# [TASK INPUT]
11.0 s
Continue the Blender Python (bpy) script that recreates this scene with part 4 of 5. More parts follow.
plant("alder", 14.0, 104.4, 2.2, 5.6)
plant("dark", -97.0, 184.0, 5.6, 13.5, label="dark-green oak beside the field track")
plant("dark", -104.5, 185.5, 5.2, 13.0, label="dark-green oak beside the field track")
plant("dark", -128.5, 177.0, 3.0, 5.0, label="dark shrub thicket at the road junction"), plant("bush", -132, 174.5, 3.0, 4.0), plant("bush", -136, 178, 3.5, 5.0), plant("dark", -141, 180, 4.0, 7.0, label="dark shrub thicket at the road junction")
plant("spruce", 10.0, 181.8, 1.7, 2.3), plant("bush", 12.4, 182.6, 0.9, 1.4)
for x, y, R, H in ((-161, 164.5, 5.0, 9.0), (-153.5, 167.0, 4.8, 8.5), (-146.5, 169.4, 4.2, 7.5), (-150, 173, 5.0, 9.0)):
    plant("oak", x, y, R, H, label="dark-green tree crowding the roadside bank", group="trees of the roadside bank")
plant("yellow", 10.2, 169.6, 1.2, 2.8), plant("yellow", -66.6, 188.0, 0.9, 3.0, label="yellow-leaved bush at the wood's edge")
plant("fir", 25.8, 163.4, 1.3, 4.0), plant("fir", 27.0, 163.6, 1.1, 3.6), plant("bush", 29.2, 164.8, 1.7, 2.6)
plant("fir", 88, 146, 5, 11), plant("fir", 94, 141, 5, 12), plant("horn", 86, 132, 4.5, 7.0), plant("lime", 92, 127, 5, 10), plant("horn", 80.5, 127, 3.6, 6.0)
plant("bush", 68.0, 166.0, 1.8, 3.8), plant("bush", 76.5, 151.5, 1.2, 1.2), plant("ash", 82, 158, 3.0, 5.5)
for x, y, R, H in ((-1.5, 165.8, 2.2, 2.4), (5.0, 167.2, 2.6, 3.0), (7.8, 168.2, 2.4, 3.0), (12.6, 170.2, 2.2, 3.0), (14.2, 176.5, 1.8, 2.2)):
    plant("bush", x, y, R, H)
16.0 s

# [INSTRUCTIONS TO FOLLOW]
Give all the records again. Match them exactly.

# [SOLUTION TO THIS PROBLEM]
11.0 s
Continue the Blender Python (bpy) script that recreates this scene with part 4 of 5. More parts follow.
plant("alder", 14.0, 104.4, 2.2, 5.6)
plant("dark", -97.0, 184.0, 5.6, 13.5, label="dark-green oak beside the field track")
plant("dark", -104.5, 185.5, 5.2, 13.0, label="dark-green oak beside the field track")
plant("dark", -128.5, 177.0, 3.0, 5.0, label="dark shrub thicket at the road junction"), plant("bush", -132, 174.5, 3.0, 4.0), plant("bush", -136, 178, 3.5, 5.0), plant("dark", -141, 180, 4.0, 7.0, label="dark shrub thicket at the road junction")
plant("spruce", 10.0, 181.8, 1.7, 2.3), plant("bush", 12.4, 182.6, 0.9, 1.4)
for x, y, R, H in ((-161, 164.5, 5.0, 9.0), (-153.5, 167.0, 4.8, 8.5), (-146.5, 169.4, 4.2, 7.5), (-150, 173, 5.0, 9.0)):
    plant("oak", x, y, R, H, label="dark-green tree crowding the roadside bank", group="trees of the roadside bank")
plant("yellow", 10.2, 169.6, 1.2, 2.8), plant("yellow", -66.6, 188.0, 0.9, 3.0, label="yellow-leaved bush at the wood's edge")
plant("fir", 25.8, 163.4, 1.3, 4.0), plant("fir", 27.0, 163.6, 1.1, 3.6), plant("bush", 29.2, 164.8, 1.7, 2.6)
plant("fir", 88, 146, 5, 11), plant("fir", 94, 141, 5, 12), plant("horn", 86, 132, 4.5, 7.0), plant("lime", 92, 127, 5, 10), plant("horn", 80.5, 127, 3.6, 6.0)
plant("bush", 68.0, 166.0, 1.8, 3.8), plant("bush", 76.5, 151.5, 1.2, 1.2), plant("ash", 82, 158, 3.0, 5.5)
for x, y, R, H in ((-1.5, 165.8, 2.2, 2.4), (5.0, 167.2, 2.6, 3.0), (7.8, 168.2, 2.4, 3.0), (12.6, 170.2, 2.2, 3.0), (14.2, 176.5, 1.8, 2.2)):
    plant("bush", x, y, R, H)
16.0 s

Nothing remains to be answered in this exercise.